> _THE REQUEST_
From the entries below, gather every line containing the string "render".
....
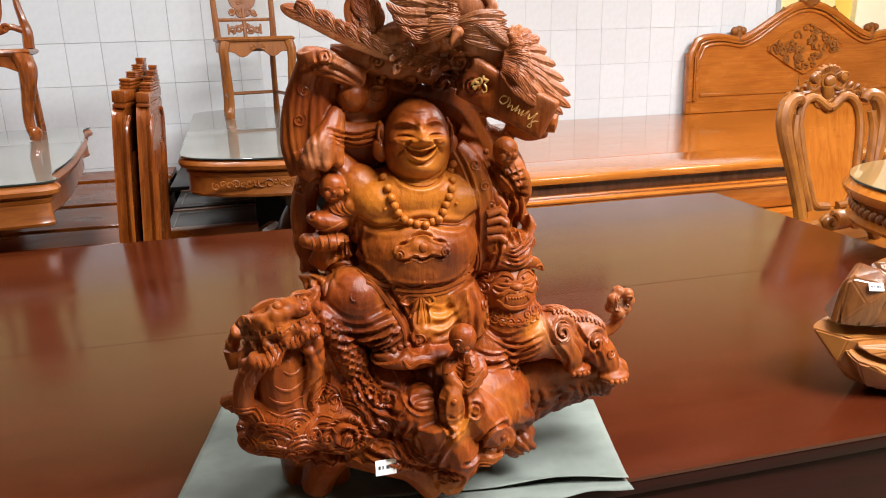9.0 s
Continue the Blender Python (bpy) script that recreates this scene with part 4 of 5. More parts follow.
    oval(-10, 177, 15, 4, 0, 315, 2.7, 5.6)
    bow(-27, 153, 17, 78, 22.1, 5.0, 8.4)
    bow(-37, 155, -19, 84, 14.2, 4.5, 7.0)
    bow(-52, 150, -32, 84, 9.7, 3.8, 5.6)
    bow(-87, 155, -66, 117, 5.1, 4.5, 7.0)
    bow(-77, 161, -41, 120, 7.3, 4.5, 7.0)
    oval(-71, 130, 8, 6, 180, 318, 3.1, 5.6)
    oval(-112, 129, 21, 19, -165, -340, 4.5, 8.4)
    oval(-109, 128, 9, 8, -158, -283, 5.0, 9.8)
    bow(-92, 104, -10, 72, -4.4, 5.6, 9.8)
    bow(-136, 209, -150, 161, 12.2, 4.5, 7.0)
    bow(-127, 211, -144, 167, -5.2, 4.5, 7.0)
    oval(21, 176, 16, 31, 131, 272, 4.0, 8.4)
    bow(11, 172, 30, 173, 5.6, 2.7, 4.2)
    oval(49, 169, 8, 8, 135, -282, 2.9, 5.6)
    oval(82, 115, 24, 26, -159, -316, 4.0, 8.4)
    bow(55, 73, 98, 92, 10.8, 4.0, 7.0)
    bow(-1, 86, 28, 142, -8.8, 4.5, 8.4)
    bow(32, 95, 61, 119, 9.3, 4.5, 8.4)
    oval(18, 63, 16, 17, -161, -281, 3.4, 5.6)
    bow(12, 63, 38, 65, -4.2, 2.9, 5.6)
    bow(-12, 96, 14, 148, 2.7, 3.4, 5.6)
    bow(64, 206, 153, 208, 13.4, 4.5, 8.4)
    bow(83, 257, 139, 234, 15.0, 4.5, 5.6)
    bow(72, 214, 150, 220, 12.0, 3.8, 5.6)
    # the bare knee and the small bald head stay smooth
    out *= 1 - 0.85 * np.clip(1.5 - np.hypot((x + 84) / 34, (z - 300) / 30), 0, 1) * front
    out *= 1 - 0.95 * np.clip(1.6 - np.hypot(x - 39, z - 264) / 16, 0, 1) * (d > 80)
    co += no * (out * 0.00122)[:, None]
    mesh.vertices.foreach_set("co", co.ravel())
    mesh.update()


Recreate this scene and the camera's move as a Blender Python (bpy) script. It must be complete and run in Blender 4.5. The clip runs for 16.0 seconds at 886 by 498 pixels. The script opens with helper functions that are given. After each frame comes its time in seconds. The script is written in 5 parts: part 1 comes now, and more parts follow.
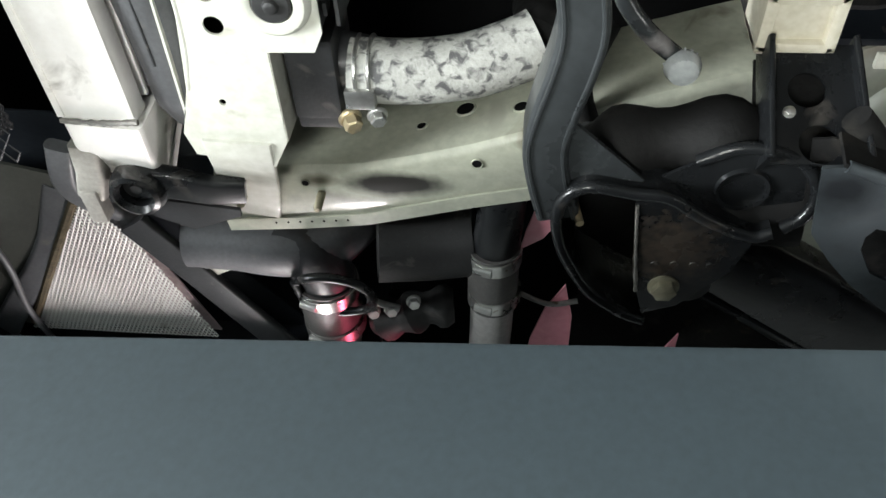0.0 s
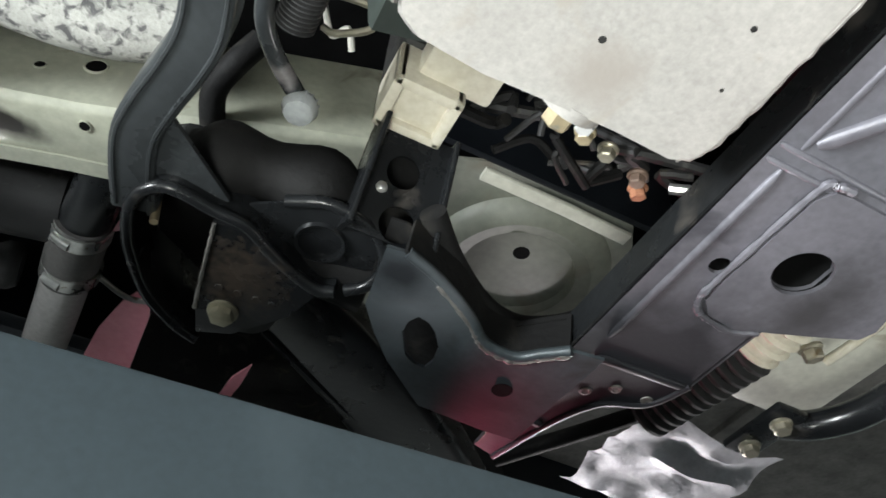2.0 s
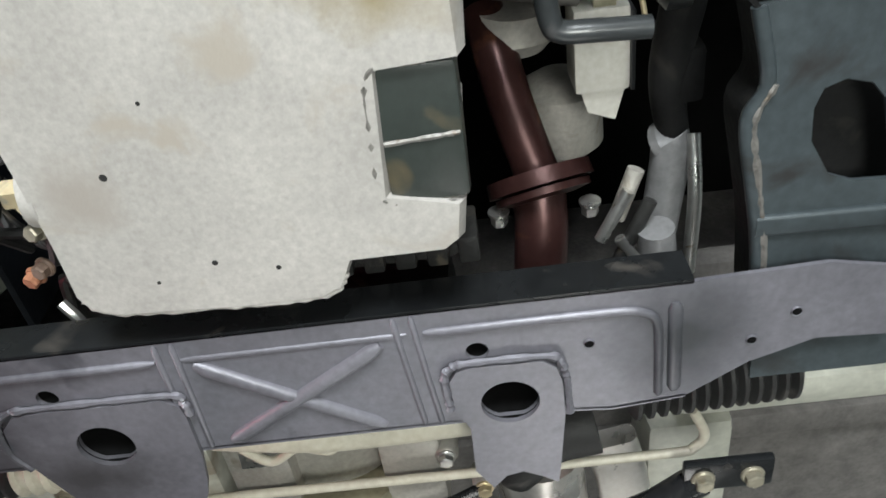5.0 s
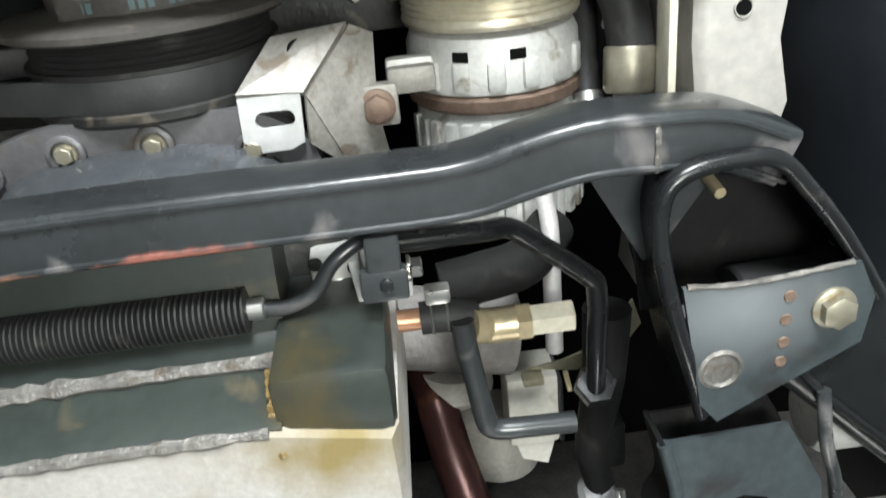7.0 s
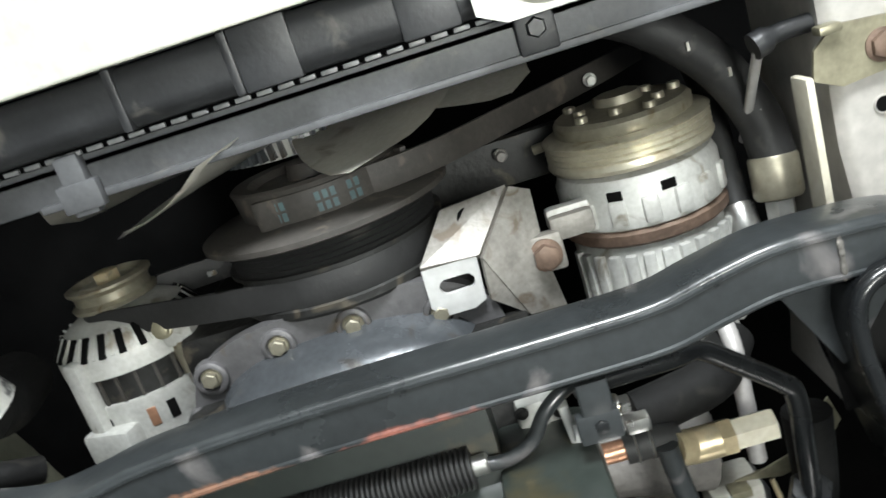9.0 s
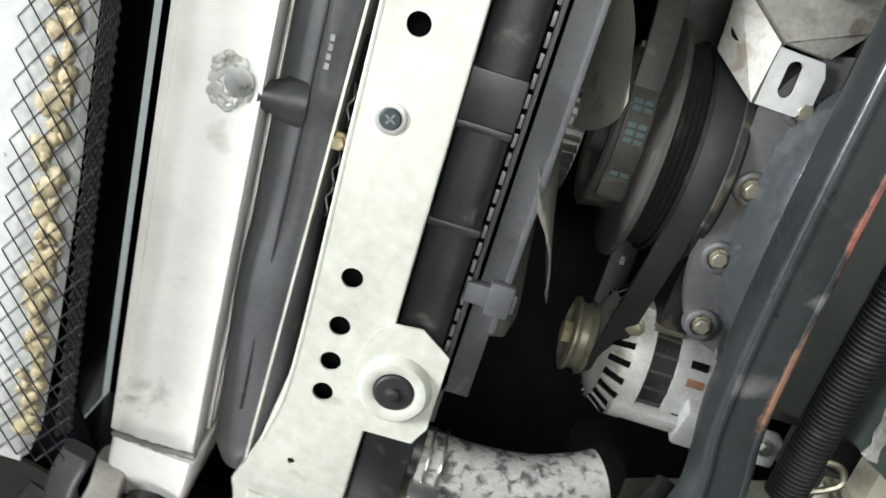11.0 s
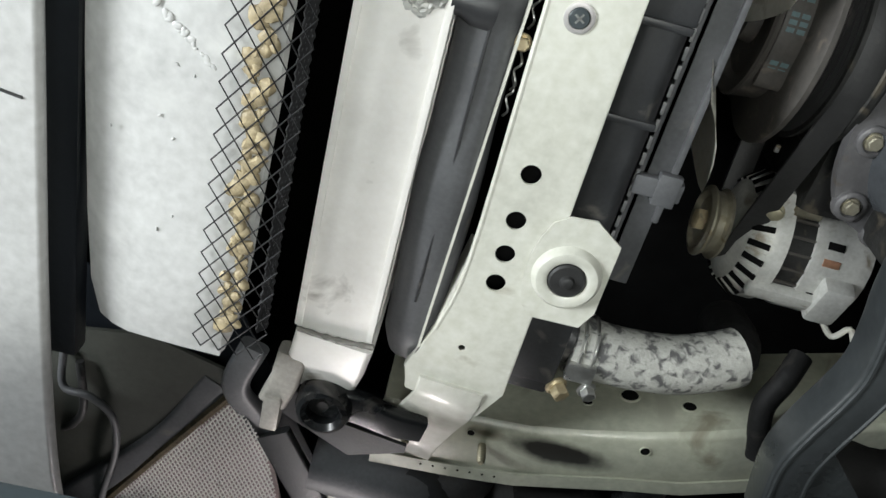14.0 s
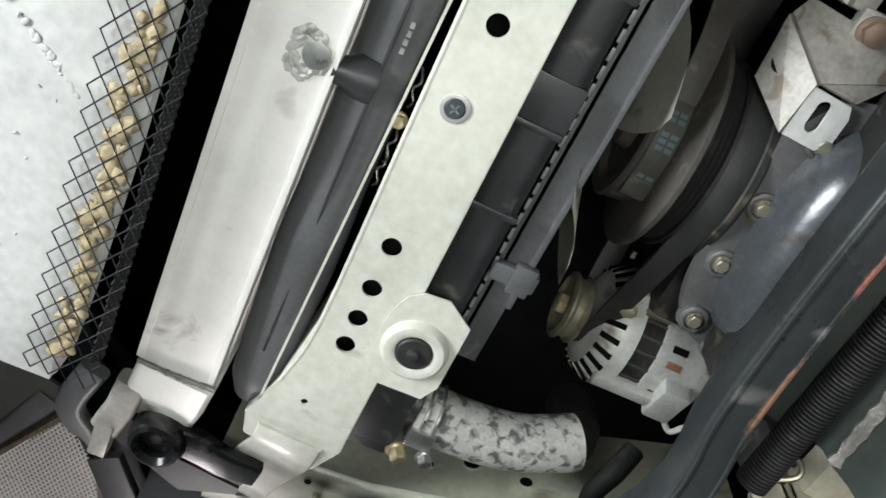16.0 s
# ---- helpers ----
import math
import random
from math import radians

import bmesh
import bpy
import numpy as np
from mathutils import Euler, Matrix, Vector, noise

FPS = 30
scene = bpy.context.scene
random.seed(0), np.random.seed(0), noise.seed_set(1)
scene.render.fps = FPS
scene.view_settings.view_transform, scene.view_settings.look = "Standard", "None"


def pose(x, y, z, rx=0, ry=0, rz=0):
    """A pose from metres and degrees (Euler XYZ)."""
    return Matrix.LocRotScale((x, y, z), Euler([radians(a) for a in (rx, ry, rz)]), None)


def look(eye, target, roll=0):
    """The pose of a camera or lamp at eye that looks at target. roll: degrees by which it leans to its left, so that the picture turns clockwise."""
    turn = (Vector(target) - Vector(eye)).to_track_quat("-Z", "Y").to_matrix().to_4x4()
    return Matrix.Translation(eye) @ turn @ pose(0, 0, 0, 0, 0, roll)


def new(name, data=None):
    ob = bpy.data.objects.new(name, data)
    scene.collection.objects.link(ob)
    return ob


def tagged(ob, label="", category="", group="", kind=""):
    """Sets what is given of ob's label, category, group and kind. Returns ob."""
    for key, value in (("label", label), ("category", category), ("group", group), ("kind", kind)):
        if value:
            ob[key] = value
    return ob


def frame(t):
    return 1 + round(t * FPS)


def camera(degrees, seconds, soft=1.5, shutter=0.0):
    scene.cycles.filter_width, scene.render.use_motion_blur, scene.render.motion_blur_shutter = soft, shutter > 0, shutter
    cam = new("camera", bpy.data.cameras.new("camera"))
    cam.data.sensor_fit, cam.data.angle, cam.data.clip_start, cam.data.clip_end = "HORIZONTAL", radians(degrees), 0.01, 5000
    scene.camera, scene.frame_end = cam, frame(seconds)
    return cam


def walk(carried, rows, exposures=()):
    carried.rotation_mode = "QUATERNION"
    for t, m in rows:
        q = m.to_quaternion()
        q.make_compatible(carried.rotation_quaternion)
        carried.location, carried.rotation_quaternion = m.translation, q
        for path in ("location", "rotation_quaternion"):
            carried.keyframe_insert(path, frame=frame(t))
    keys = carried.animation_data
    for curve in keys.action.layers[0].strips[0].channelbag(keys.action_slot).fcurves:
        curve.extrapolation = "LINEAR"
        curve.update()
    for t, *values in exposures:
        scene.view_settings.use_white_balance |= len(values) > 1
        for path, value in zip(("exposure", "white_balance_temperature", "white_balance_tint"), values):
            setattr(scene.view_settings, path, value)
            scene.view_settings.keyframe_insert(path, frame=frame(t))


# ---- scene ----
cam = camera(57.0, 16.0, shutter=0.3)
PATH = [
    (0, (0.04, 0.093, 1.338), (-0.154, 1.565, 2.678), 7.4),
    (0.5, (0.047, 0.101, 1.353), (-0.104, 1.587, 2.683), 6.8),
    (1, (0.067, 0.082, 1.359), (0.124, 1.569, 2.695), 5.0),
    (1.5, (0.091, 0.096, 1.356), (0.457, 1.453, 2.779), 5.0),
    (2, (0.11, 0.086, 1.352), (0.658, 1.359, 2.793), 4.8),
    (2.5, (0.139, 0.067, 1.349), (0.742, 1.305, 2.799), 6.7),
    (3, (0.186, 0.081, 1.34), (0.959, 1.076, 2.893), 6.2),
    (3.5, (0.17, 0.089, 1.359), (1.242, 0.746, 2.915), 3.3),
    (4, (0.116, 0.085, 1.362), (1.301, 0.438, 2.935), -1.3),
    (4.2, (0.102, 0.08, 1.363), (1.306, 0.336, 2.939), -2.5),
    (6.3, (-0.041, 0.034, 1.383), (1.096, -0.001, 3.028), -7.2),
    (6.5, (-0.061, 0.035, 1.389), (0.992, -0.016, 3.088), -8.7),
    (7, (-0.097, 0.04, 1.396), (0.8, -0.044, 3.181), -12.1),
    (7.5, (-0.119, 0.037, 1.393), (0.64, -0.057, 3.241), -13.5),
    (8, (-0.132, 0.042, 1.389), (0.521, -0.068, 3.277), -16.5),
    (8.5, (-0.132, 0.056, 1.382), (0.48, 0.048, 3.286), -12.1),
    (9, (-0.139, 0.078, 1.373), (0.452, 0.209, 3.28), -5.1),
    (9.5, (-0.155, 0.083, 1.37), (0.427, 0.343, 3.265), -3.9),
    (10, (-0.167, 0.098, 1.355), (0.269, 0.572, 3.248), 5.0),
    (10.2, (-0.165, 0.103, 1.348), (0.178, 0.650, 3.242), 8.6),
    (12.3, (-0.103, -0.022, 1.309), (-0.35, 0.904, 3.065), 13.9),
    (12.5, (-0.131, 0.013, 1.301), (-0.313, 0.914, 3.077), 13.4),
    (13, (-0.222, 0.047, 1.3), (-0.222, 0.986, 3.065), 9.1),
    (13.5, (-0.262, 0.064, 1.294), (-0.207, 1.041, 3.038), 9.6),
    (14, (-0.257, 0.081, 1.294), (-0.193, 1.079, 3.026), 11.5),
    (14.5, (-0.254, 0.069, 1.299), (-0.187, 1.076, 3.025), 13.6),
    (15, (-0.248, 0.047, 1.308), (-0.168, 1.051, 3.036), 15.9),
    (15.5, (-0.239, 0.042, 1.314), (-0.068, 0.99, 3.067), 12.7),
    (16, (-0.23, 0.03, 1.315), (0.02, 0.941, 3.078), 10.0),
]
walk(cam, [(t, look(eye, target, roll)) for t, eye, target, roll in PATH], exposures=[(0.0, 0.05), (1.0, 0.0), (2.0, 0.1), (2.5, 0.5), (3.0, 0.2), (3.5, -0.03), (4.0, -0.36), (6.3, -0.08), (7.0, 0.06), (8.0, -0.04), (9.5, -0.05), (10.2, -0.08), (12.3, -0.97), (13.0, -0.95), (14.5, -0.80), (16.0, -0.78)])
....
> _RESPONSE_
scene.render.fps = FPS
    scene.cycles.filter_width, scene.render.use_motion_blur, scene.render.motion_blur_shutter = soft, shutter > 0, shutter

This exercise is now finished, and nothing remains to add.